* **Provided data**:
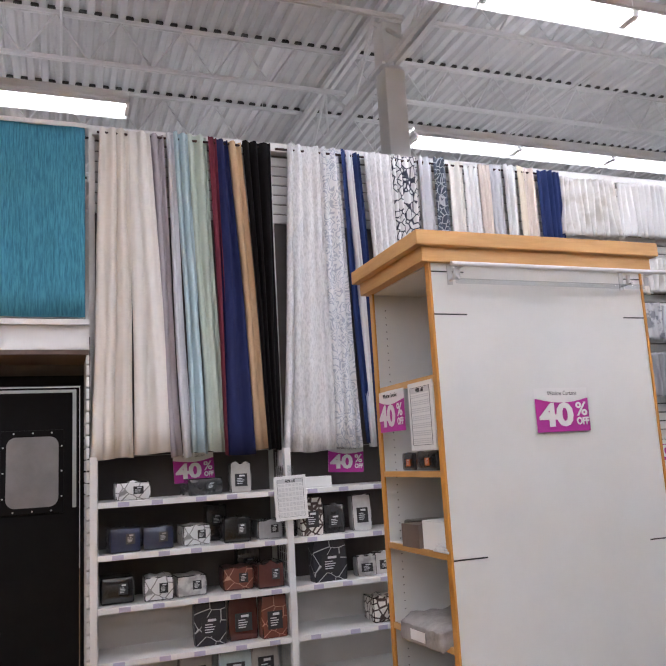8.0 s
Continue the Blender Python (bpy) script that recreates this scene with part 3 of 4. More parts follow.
# ---- packaged goods ----
def pack(at, w, h, d, material, words, rz=90, label_at=(0.62, 0.45), lab=(0.4, 0.45), piping=True, labmat=None, lean=0, rollx=0, group="bagged textiles", name="textile_pack"):
    """A zip bag of folded textiles with piping and a printed card. Front faces -y; origin at the foot, middle of the front."""
    e = thing(name, at, f"{words} in clear zip bag", "package", group)
    e.matrix_basis = pose(*at, 0, 0, rz) @ pose(0, 0, 0, lean, rollx, 0)
    bm = bmesh.new()
    bmesh.ops.create_grid(bm, x_segments=2, y_segments=2, size=0.5)
    bm.clear()
    vs = bmesh.ops.create_cube(bm, size=1.0, matrix=Matrix.LocRotScale((0, d / 2, h / 2), None, (w, d, h)))["verts"]
    bmesh.ops.subdivide_edges(bm, edges=list(bm.edges), cuts=3, use_grid_fill=True)
    sd = hash((round(at[1] * 100), round(at[2] * 100))) % 97
    for v in bm.verts:
        x, y, z = v.co.x / (w / 2), (v.co.y - d / 2) / (d / 2), (v.co.z - h / 2) / (h / 2)
        bul = 0.05 * (1 - x * x) * (1 - z * z)
        v.co.y += (bul * d if y > 0 else -bul * d * 0.8)
        v.co.x += 0.03 * w * (1 - z * z) * x
        v.co.z += 0.03 * h * math.sin(5 * x + sd) * (1 - x * x) if z > 0.9 else 0
    bmesh.ops.bevel(bm, geom=[ed for ed in bm.edges if len(ed.link_faces) == 2 and ed.calc_face_angle(0) > 1.0], offset=min(w, h, d) * 0.07, segments=2, affect="EDGES", profile=0.5)
    part("bag", smooth(bm), material, e)
    lw, lh = w * lab[0], h * lab[1]
    cx, cz = (label_at[0] - 0.5) * w, label_at[1] * h
    fy = -0.045 * d - 0.004
    c = part("card", B(cx - lw / 2, cx + lw / 2, fy, fy + 0.003, cz - lh / 2, cz + lh / 2), labmat or M_INK, e, "printed card")
    bm = bmesh.new()
    for j in range(4):
        box(bm, cx - lw * 0.32, cx + lw * (0.1 + 0.07 * (j % 3)), fy - 0.001, fy + 0.001, cz - lh * 0.3 + j * lh * 0.13, cz - lh * 0.3 + j * lh * 0.13 + lh * 0.05)
    box(bm, cx - lw * 0.15, cx + lw * 0.3, fy - 0.001, fy + 0.001, cz + lh * 0.27, cz + lh * 0.4)
    part("print_bar", bm, M_LIGHTINK, c, "pale unreadable print")
    if piping:
        bm = bmesh.new()
        r = 0.004
        for sx in (-1, 1):
            rod(bm, (sx * w * 0.485, 0.004, 0.01), (sx * w * 0.485, 0.004, h * 0.985), r, 6)
            rod(bm, (sx * w * 0.485, d * 0.98, 0.01), (sx * w * 0.485, d * 0.98, h * 0.985), r, 6)
            rod(bm, (sx * w * 0.485, 0, h * 0.985), (sx * w * 0.485, d, h * 0.985), r, 6)
        rod(bm, (-w * 0.485, 0.004, h * 0.985), (w * 0.485, 0.004, h * 0.985), r, 6)
        rod(bm, (-w * 0.485, 0.004, 0.008), (w * 0.485, 0.004, 0.008), r, 6)
        tagged(part("piping", bm, M_BLACK, e, "black piped seams"), kind="stuff")
    return e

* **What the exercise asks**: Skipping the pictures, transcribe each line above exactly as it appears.

* **Finished exercise**:
8.0 s
Continue the Blender Python (bpy) script that recreates this scene with part 3 of 4. More parts follow.
# ---- packaged goods ----
def pack(at, w, h, d, material, words, rz=90, label_at=(0.62, 0.45), lab=(0.4, 0.45), piping=True, labmat=None, lean=0, rollx=0, group="bagged textiles", name="textile_pack"):
    """A zip bag of folded textiles with piping and a printed card. Front faces -y; origin at the foot, middle of the front."""
    e = thing(name, at, f"{words} in clear zip bag", "package", group)
    e.matrix_basis = pose(*at, 0, 0, rz) @ pose(0, 0, 0, lean, rollx, 0)
    bm = bmesh.new()
    bmesh.ops.create_grid(bm, x_segments=2, y_segments=2, size=0.5)
    bm.clear()
    vs = bmesh.ops.create_cube(bm, size=1.0, matrix=Matrix.LocRotScale((0, d / 2, h / 2), None, (w, d, h)))["verts"]
    bmesh.ops.subdivide_edges(bm, edges=list(bm.edges), cuts=3, use_grid_fill=True)
    sd = hash((round(at[1] * 100), round(at[2] * 100))) % 97
    for v in bm.verts:
        x, y, z = v.co.x / (w / 2), (v.co.y - d / 2) / (d / 2), (v.co.z - h / 2) / (h / 2)
        bul = 0.05 * (1 - x * x) * (1 - z * z)
        v.co.y += (bul * d if y > 0 else -bul * d * 0.8)
        v.co.x += 0.03 * w * (1 - z * z) * x
        v.co.z += 0.03 * h * math.sin(5 * x + sd) * (1 - x * x) if z > 0.9 else 0
    bmesh.ops.bevel(bm, geom=[ed for ed in bm.edges if len(ed.link_faces) == 2 and ed.calc_face_angle(0) > 1.0], offset=min(w, h, d) * 0.07, segments=2, affect="EDGES", profile=0.5)
    part("bag", smooth(bm), material, e)
    lw, lh = w * lab[0], h * lab[1]
    cx, cz = (label_at[0] - 0.5) * w, label_at[1] * h
    fy = -0.045 * d - 0.004
    c = part("card", B(cx - lw / 2, cx + lw / 2, fy, fy + 0.003, cz - lh / 2, cz + lh / 2), labmat or M_INK, e, "printed card")
    bm = bmesh.new()
    for j in range(4):
        box(bm, cx - lw * 0.32, cx + lw * (0.1 + 0.07 * (j % 3)), fy - 0.001, fy + 0.001, cz - lh * 0.3 + j * lh * 0.13, cz - lh * 0.3 + j * lh * 0.13 + lh * 0.05)
    box(bm, cx - lw * 0.15, cx + lw * 0.3, fy - 0.001, fy + 0.001, cz + lh * 0.27, cz + lh * 0.4)
    part("print_bar", bm, M_LIGHTINK, c, "pale unreadable print")
    if piping:
        bm = bmesh.new()
        r = 0.004
        for sx in (-1, 1):
            rod(bm, (sx * w * 0.485, 0.004, 0.01), (sx * w * 0.485, 0.004, h * 0.985), r, 6)
            rod(bm, (sx * w * 0.485, d * 0.98, 0.01), (sx * w * 0.485, d * 0.98, h * 0.985), r, 6)
            rod(bm, (sx * w * 0.485, 0, h * 0.985), (sx * w * 0.485, d, h * 0.985), r, 6)
        rod(bm, (-w * 0.485, 0.004, h * 0.985), (w * 0.485, 0.004, h * 0.985), r, 6)
        rod(bm, (-w * 0.485, 0.004, 0.008), (w * 0.485, 0.004, 0.008), r, 6)
        tagged(part("piping", bm, M_BLACK, e, "black piped seams"), kind="stuff")
    return e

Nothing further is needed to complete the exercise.